I finally closed one of my bank accounts and moved all the money into a new credit union account.  I plan to use the ATM card attached to this new account to get cash while in Spain.

Most of the villages along the way, and all the albergues where you spend the night, deal only in cash. That is, of course, euros. Any money I have in dollars has to be changed to euros before it can do me any good. I better be pulling euros out of my security pouch if I want to buy a cafe con leche, because dollars just won’t do.

American credit cards generally do not work in European ATM machines. American credit cards have raised numbers on them and European do not. American cards have a  magnetic strip. European have a microchip.  If I was crazy enough to want to use a credit card to get money from an ATM, the card would probably just get swallowed.

This has happened more than once to unfortunate pilgrims along the Camino.

But why would I even want to use my credit card to get cash from an ATM? That would be a cash advance and, if you don’t know what that means, check your latest credit card statement. Somewhere on there you will find the interest rates for purchases and for cash advances. For example, one card may have an interest rate is 9% on purchases, 20.24% on cash advances. Another, 4.9% on purchases, a walloping 24.99% on cash advances!

My friends, no one uses credit cards to get money on the Camino.

So, then, how DO people get money?

Well, most of the people who walk the Camino are from Spain (no surprise there) so they have local banks. It simply isn’t a problem. The next highest number are from Europe. Most European Union countries share enough of a banking system that there is not much stress in moving money. Europeans have the right ATM cards in their pockets.

For me, getting my money has taken lots of research.

I have my fingers crossed that my new card will work painlessly and inexpensively outside the country. I will pay ATM fees because I will be using ATMs from banks that are not my “home” bank. I will pay foreign transaction fees as my dollars get changed into euros. Finally, I will deal with the ever-changing exchange rate, which conspires to make my dollars worth less and everything in Europe cost more.

So, I closed an account that I had opened in better times to help pay for school expenses for #1 son. It has been sitting there, gathering no interest (thank you, economy) for years and years. You know the calendar you get with the pack of checks? The calendar with this pack was from 2007. May 3 was a Thursday.

And I expect all that money will be gone by the end of next month.

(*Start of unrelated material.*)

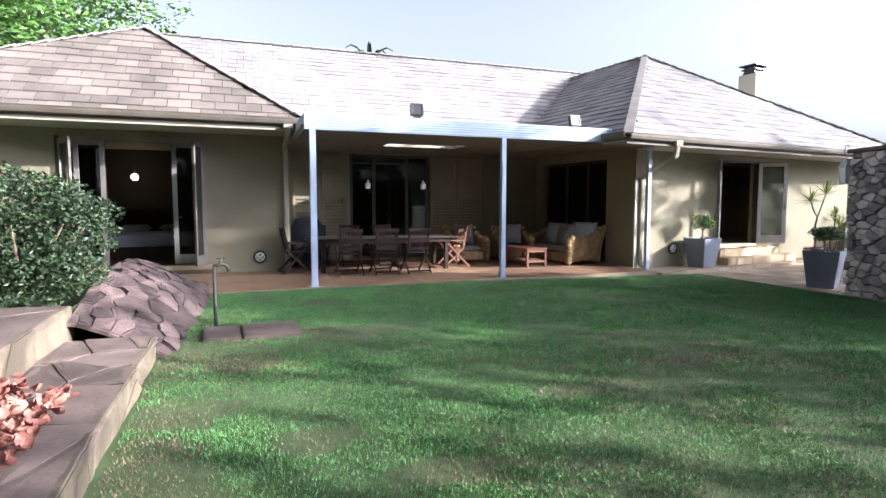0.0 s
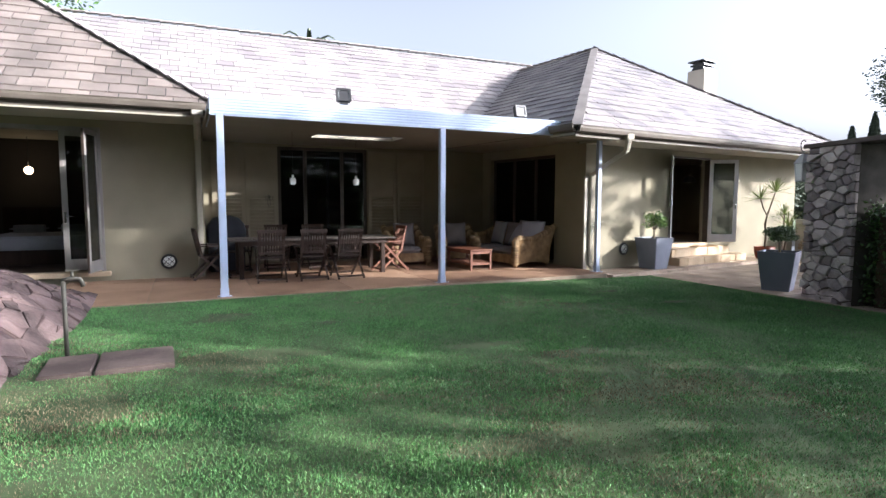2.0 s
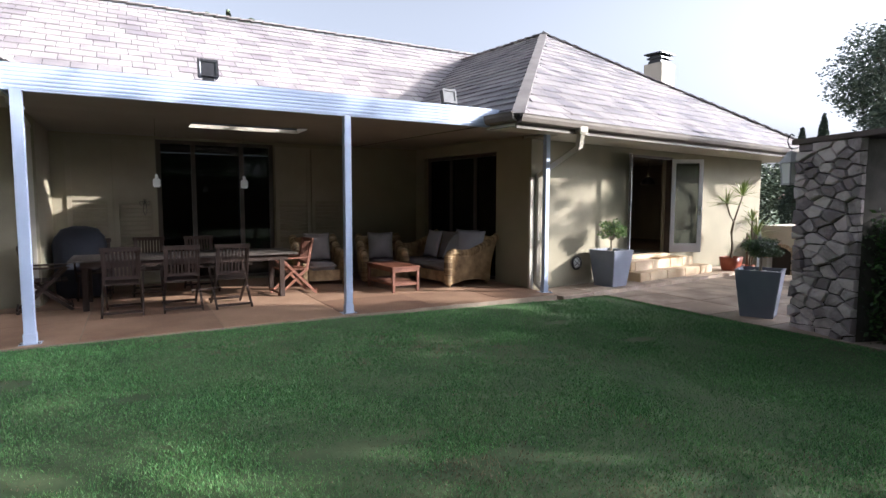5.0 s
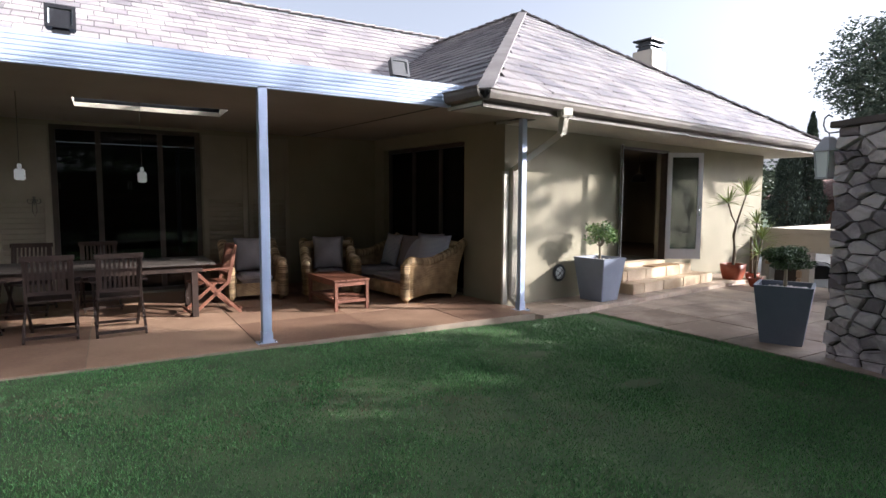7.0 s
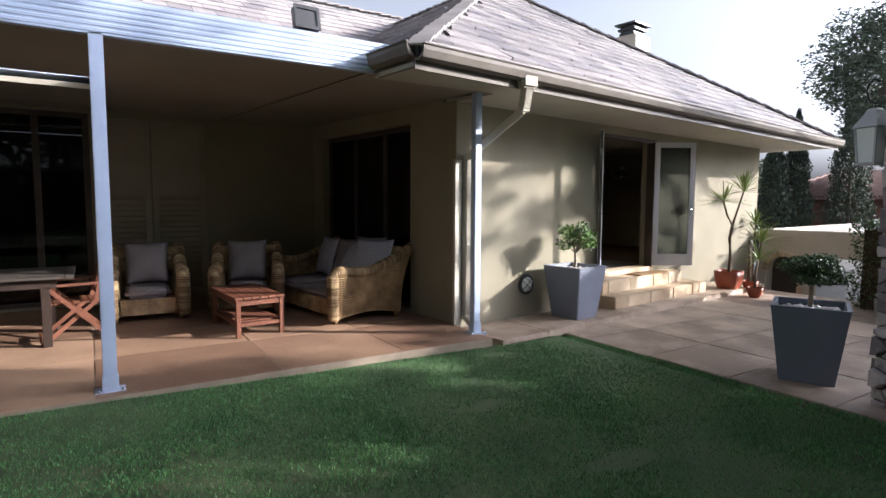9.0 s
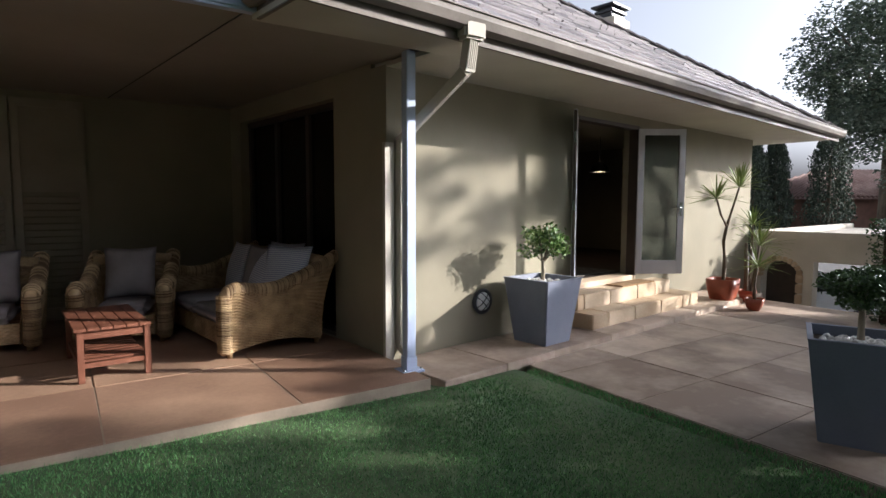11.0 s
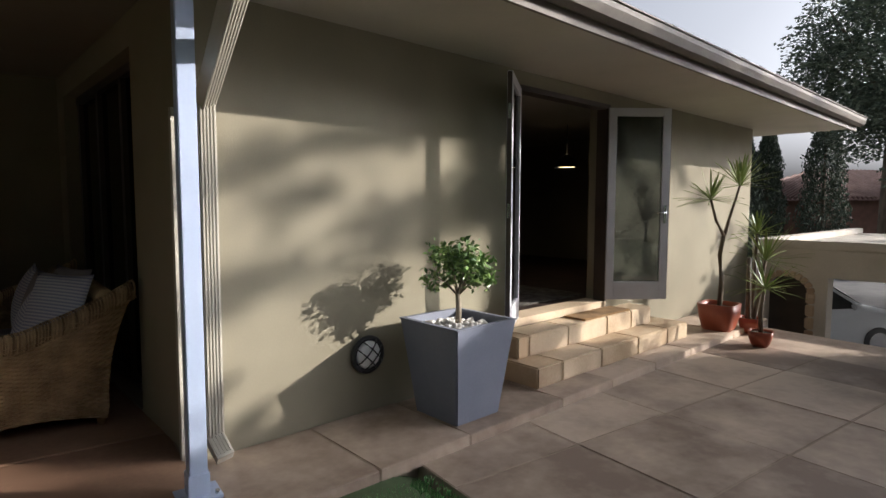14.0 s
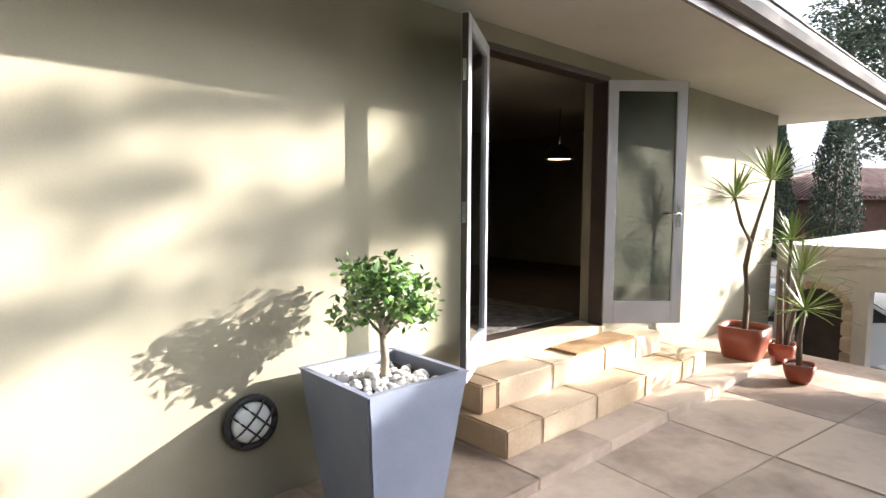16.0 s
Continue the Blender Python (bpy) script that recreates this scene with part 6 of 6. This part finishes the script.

What will I have to show for it?

I hope to be generous with it. I hope to remember that the only value of money is in what you get in return for it. Sometimes, that will be a soft pillow. Sometimes it will be a cold beer. Sometimes it will be a grateful smile.

And I’m a sucker for a talented busker playing an instrument on the sidewalk, be it violin, accordion, guitar, or  clarinet. I always drop some change.

I hope I find some good music along the way.

If not, I’ll just sing. Then I can  keep the change.